Location
- 285 Pascack Road Paramus, Bergen County, New Jersey 07652 United States
- Coordinates: 40°57′35″N 74°03′36″W﻿ / ﻿40.959763°N 74.059929°W

Information
- Type: Technical Public high school
- School district: Bergen County Technical Schools
- NCES School ID: 340147000252
- Principal: Jeremy Wertheim
- Faculty: 46.0 FTEs
- Grades: 9–12
- Enrollment: 288 (as of 2024–25)
- Student to teacher ratio: 6.3:1
- Colors: Black Gold
- Athletics conference: Big North Conference
- Team name: Knights
- Website: www.bergen.org/bcthspc

= Bergen County Technical High School, Paramus Campus =

High school in Bergen County, New Jersey, US

Bergen County Technical High School, Paramus Campus is a tuition-free public magnet high school in Paramus, serving students in Bergen County, in the U.S. state of New Jersey. The school is part of the Bergen County Technical Schools, which also includes Bergen County Academies in Hackensack and the Bergen County Technical High School, Teterboro Campus.

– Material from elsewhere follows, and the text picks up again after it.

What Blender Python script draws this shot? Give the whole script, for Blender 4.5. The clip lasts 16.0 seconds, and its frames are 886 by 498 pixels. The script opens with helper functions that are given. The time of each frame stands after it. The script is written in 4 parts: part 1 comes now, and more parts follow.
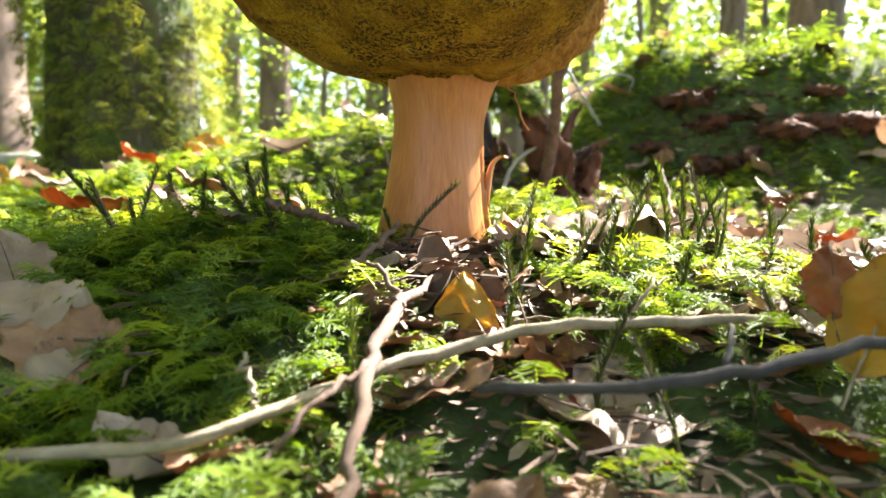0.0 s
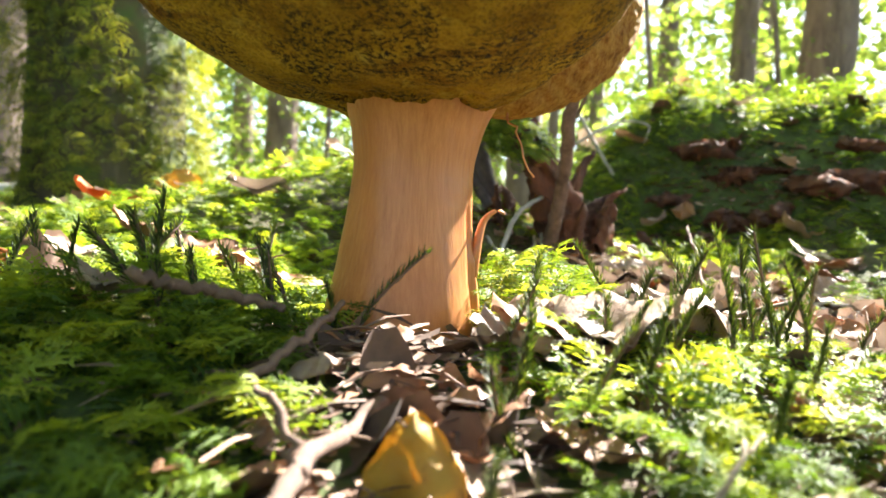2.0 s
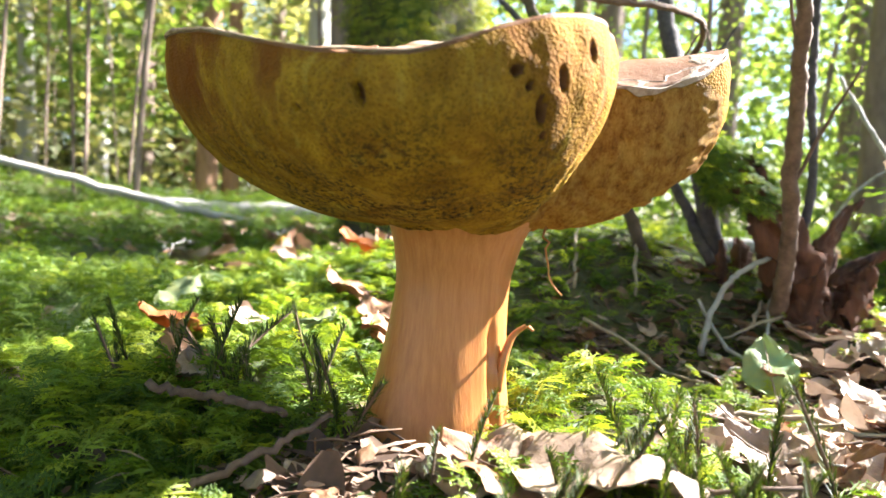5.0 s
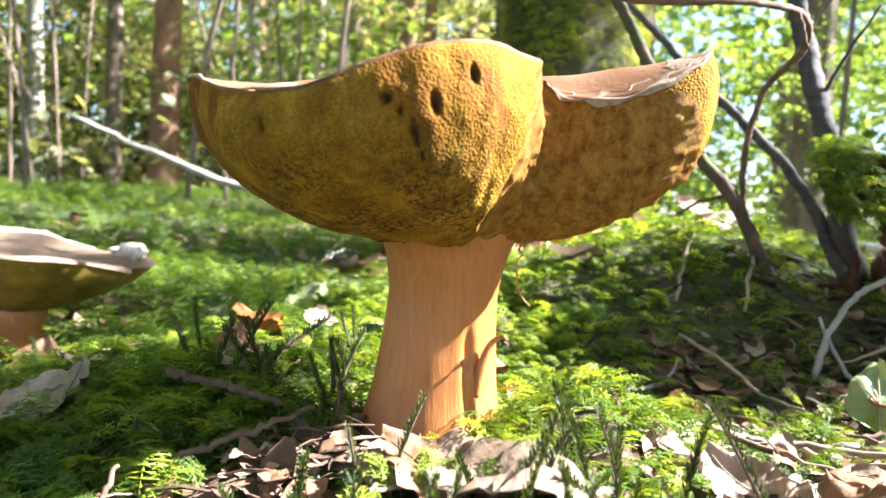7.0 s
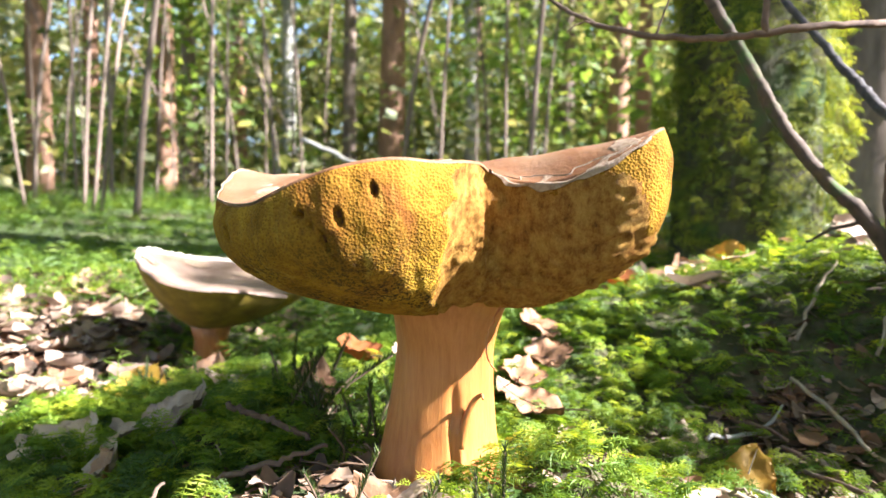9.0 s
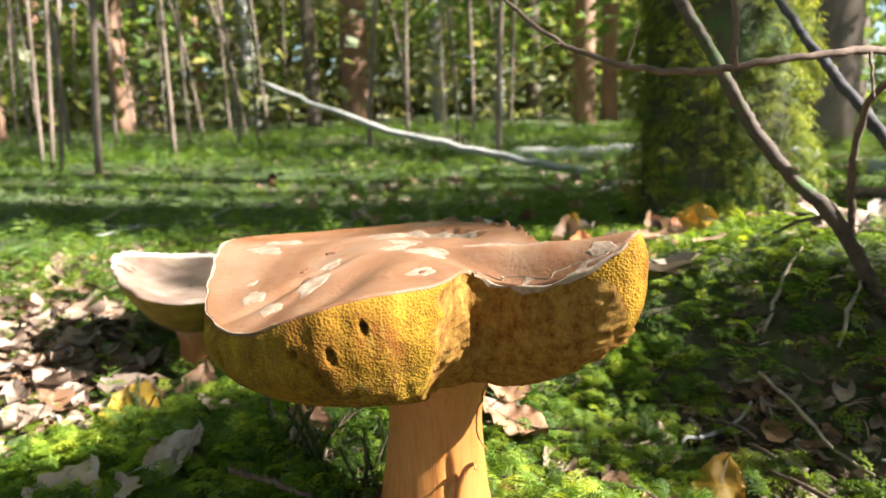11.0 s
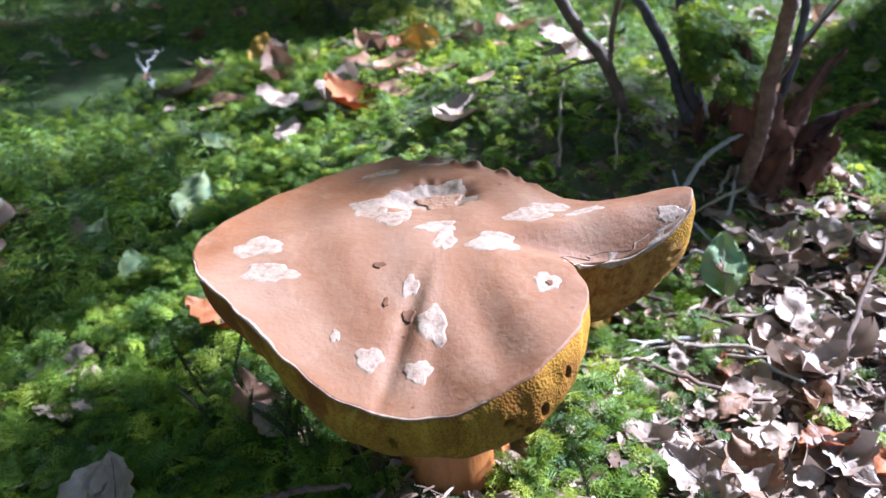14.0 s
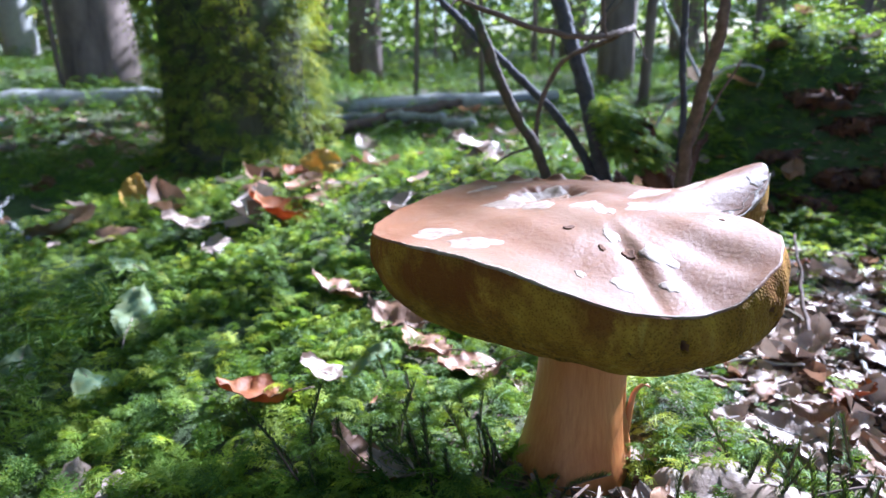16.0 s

As of the 2024–25 school year, the school had an enrollment of 288 students and 46.0 classroom teachers (on an FTE basis), for a student–teacher ratio of 6.3:1. There were 86 students (29.9% of enrollment) eligible for free lunch and 15 (5.2% of students) eligible for reduced-cost lunch.

==Athletics==
The school offers various sports, where students play together with the other campuses of the Bergen County Technical Schools district under one consolidated set of teams. The boys' teams, called the Bergen Tech Knights, and the girls' teams, the Bergen Tech Lady Knights, compete in the Big North Conference, which is comprised of public and private high schools in Bergen and Passaic counties, and was established following a reorganization of the Northern New Jersey sports leagues by the New Jersey State Interscholastic Athletic Association. In the 2009–2010 school year, the school competed in the North Jersey Tri-County Conference, which was established on an interim basis to facilitate the realignment. Before the realignment, Bergen Tech had been placed in the Northern New Jersey Interscholastic League (NNJIL) at the start of the Fall 2006 athletic season. With 1,669 students in grades 10-12, the school was classified by the NJSIAA for the 2019–20 school year as Group IV for most athletic competition purposes, which included schools with an enrollment of 1,060 to 5,049 students in that grade range. The school was classified by the NJSIAA as Group V North for football for 2024–2026, which included schools with 1,317 to 5,409 students. Sports offered include: cross country, football, soccer, tennis, volleyball, cheerleading, basketball, bowling, indoor track, fencing, baseball, golf, lacrosse, softball, and track & field. Students who wish to play a high school sport that is not offered can make accommodations with their town of residence, as appropriate.

==Administration==
The school's principal is Jeremy Wertheim. His core administration team includes two vice principals.